L’intervention de Simon est d’abord alarmante (l. 58), puis nuancée par une auto-réparation (l. 59) ; elle fonctionne comme admonestation, dirigée directement à son jeune frère, et indirectement à la mère. Après y avoir été invité, Simon se positionne donc comme lanceur d’alerte périphérique (mais compétent). Malgré cela, Justine ne réagira que plusieurs tours plus tard à ces alertes de manière à garantir l’arrête l’activité de jeune enfant. En effet, Justine maintient l’orientant corporelle de l’activité Internet avec sa fille.

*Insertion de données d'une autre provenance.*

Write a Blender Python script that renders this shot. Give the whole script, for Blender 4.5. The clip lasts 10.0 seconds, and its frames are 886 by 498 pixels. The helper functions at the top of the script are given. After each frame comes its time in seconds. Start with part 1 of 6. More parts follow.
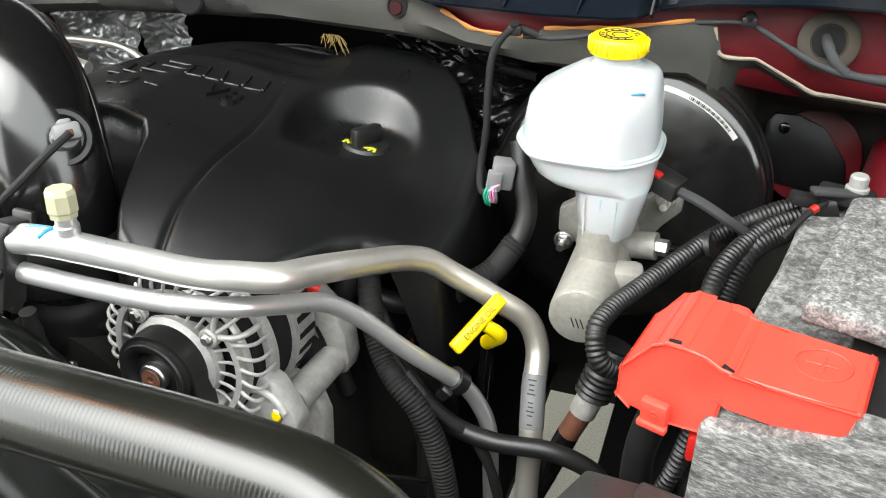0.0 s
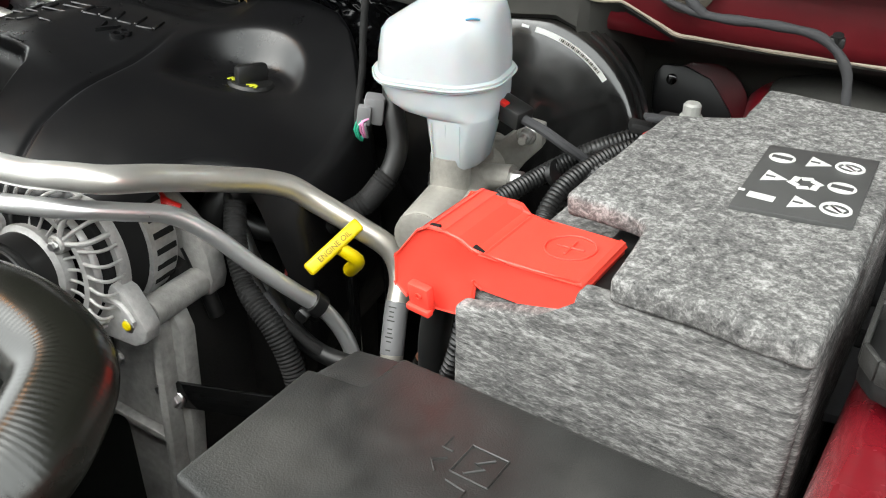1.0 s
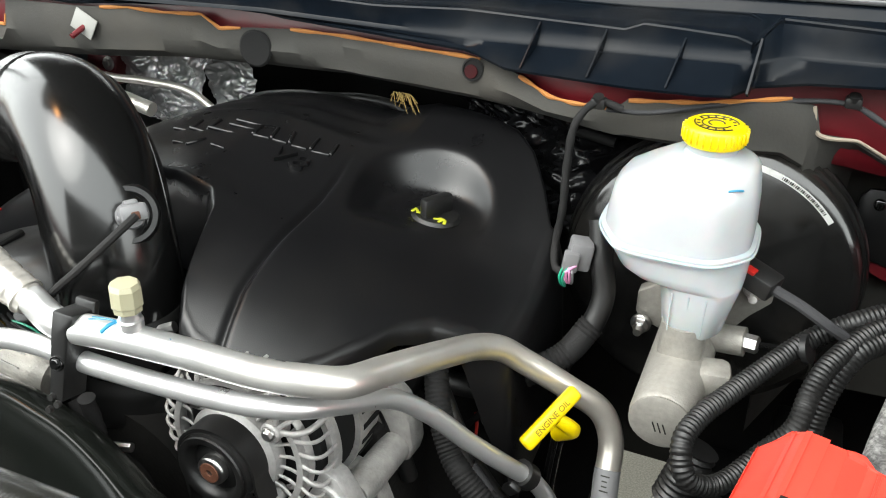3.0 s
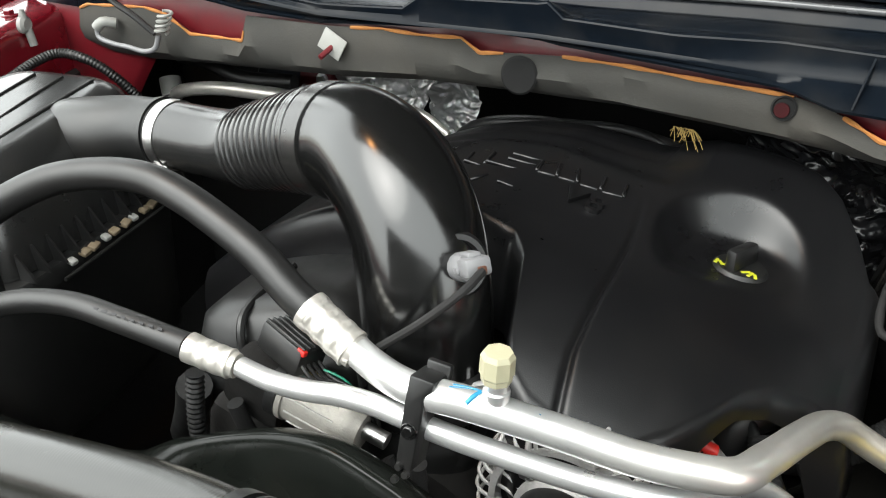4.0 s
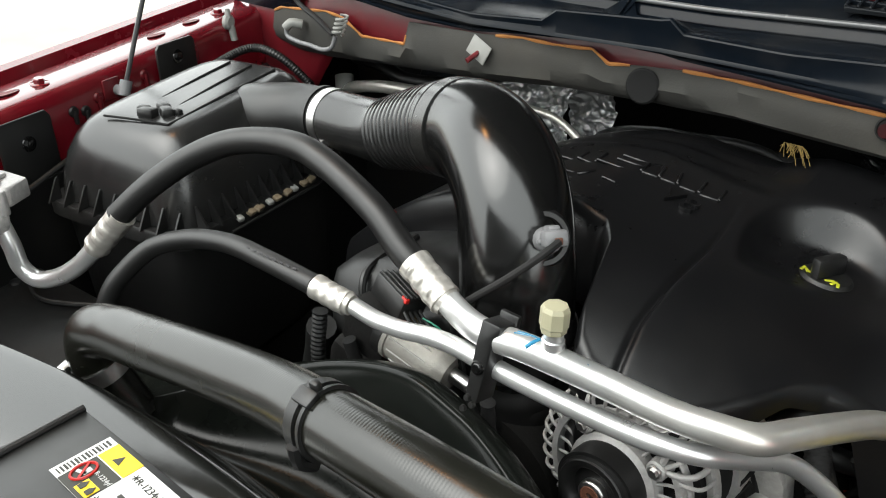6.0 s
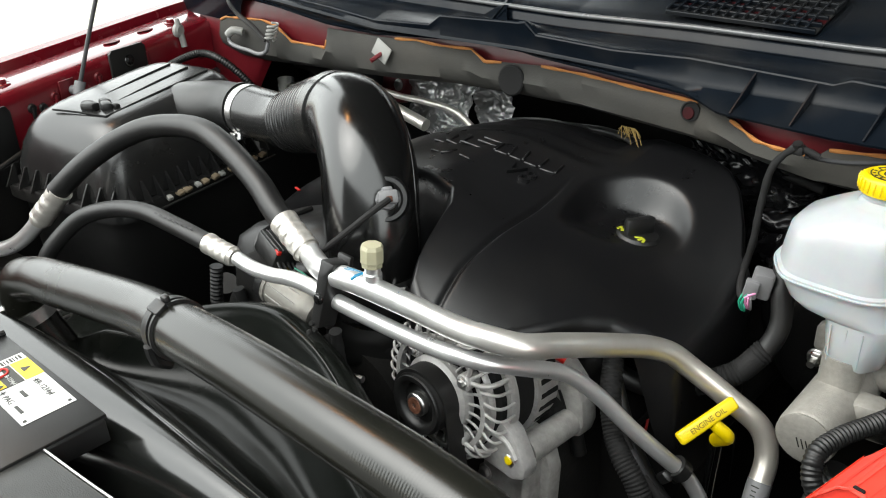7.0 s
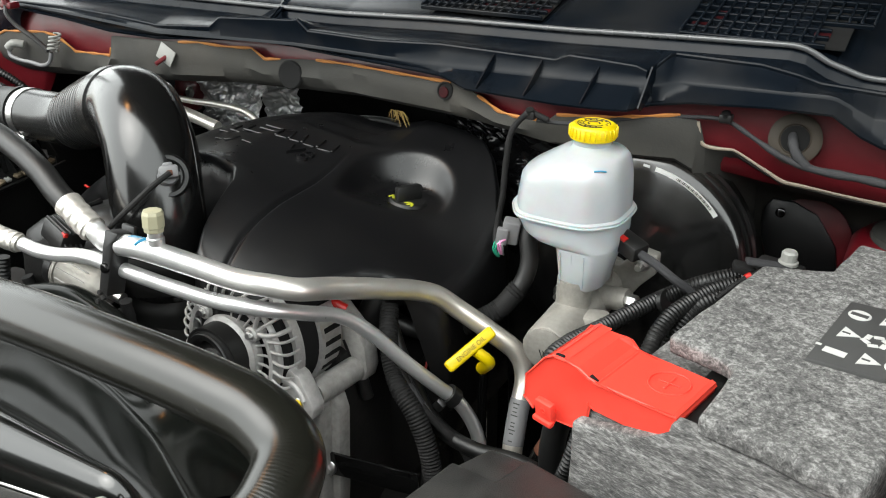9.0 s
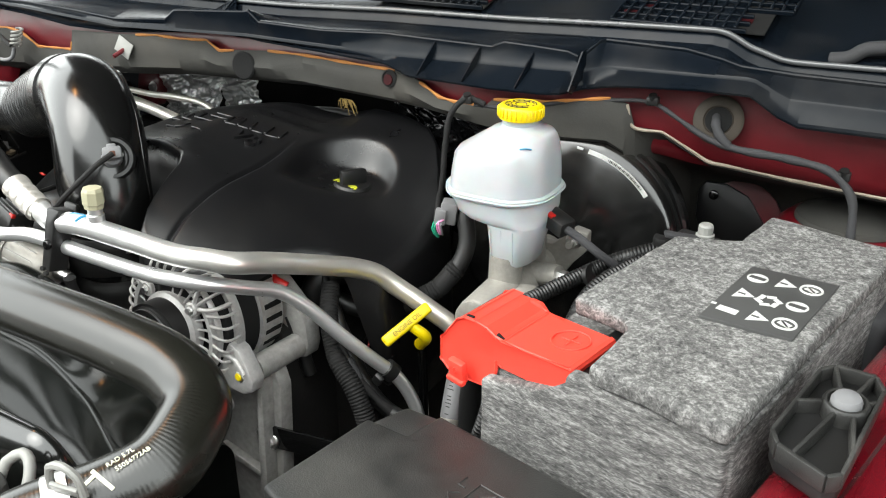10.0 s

Notons enfin, du point de vue de l’articulation entre production langagière et manipulations artefactuelles, que deux allumages de lampe interviennent, à des moments charnière, renforçant ainsi le changement de contexte d’activité : lorsque Justine, en allant en cuisine, s’adresse aux enfants pour projeter une fin prochaine de leur activité, puis à la suite d’une nouvelle injonction auprès d’Arthur, au moment de la reprise de l’activité avec Chloé. Dans les deux cas, il s’agit de moments où la situation est qualifiée temporellement, où le contexte d’activité est redéfini. La perte de lumière naturelle comme phénomène continu, devient localement observable par des manipulations et des réajustements matériels de l’environnement qui ponctuent le passage du temps dans la soirée.

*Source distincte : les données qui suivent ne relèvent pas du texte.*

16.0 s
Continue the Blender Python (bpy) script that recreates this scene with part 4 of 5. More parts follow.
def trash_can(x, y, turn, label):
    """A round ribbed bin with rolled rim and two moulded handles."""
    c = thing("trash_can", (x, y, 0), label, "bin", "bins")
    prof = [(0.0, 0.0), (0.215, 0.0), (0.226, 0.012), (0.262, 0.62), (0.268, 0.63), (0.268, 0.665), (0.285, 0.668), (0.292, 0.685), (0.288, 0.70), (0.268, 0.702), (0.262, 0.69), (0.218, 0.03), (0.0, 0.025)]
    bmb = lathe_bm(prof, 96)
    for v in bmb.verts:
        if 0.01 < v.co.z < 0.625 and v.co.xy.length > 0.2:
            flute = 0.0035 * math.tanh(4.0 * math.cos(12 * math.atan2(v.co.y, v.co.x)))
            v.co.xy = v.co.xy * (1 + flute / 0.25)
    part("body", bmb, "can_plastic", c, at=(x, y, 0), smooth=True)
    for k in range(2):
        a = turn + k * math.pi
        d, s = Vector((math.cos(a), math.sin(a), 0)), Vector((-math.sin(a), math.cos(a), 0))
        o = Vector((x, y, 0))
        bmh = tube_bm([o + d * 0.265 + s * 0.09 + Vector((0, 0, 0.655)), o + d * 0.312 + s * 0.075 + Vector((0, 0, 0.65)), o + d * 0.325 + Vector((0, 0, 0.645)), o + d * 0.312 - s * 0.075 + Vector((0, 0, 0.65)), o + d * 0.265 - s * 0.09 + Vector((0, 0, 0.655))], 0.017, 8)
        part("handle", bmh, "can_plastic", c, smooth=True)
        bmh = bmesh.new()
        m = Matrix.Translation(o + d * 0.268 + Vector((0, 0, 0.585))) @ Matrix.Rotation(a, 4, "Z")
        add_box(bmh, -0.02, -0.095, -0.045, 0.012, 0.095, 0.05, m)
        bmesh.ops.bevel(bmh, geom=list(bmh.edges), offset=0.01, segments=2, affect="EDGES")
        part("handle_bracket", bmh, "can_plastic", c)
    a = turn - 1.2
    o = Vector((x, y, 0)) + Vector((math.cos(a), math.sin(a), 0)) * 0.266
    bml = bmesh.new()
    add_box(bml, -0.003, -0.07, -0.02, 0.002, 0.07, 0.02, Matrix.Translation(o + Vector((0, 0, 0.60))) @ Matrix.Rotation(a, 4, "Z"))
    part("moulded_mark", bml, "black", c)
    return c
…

Nous aborderons maintenant certains aspects liés aux différentes compétences de calcul et d’appréciation des durées et des références temporelles, question que nous avons abordé sans pourtant mettre l’accent sur la question de la compétence.

Notes
560.

L’expression anglaise so far semble plus adéquate à ce que nous voulons dire.

561.

L’unité du dessin animé est encore une fois rendue pertinente par l’enfant, comme nous l’avons vu dans le chapitre précédent.

562.

Cette durée est evoquée de manière pronominale par Simon, ce qui rend compte de son omni-pertinence.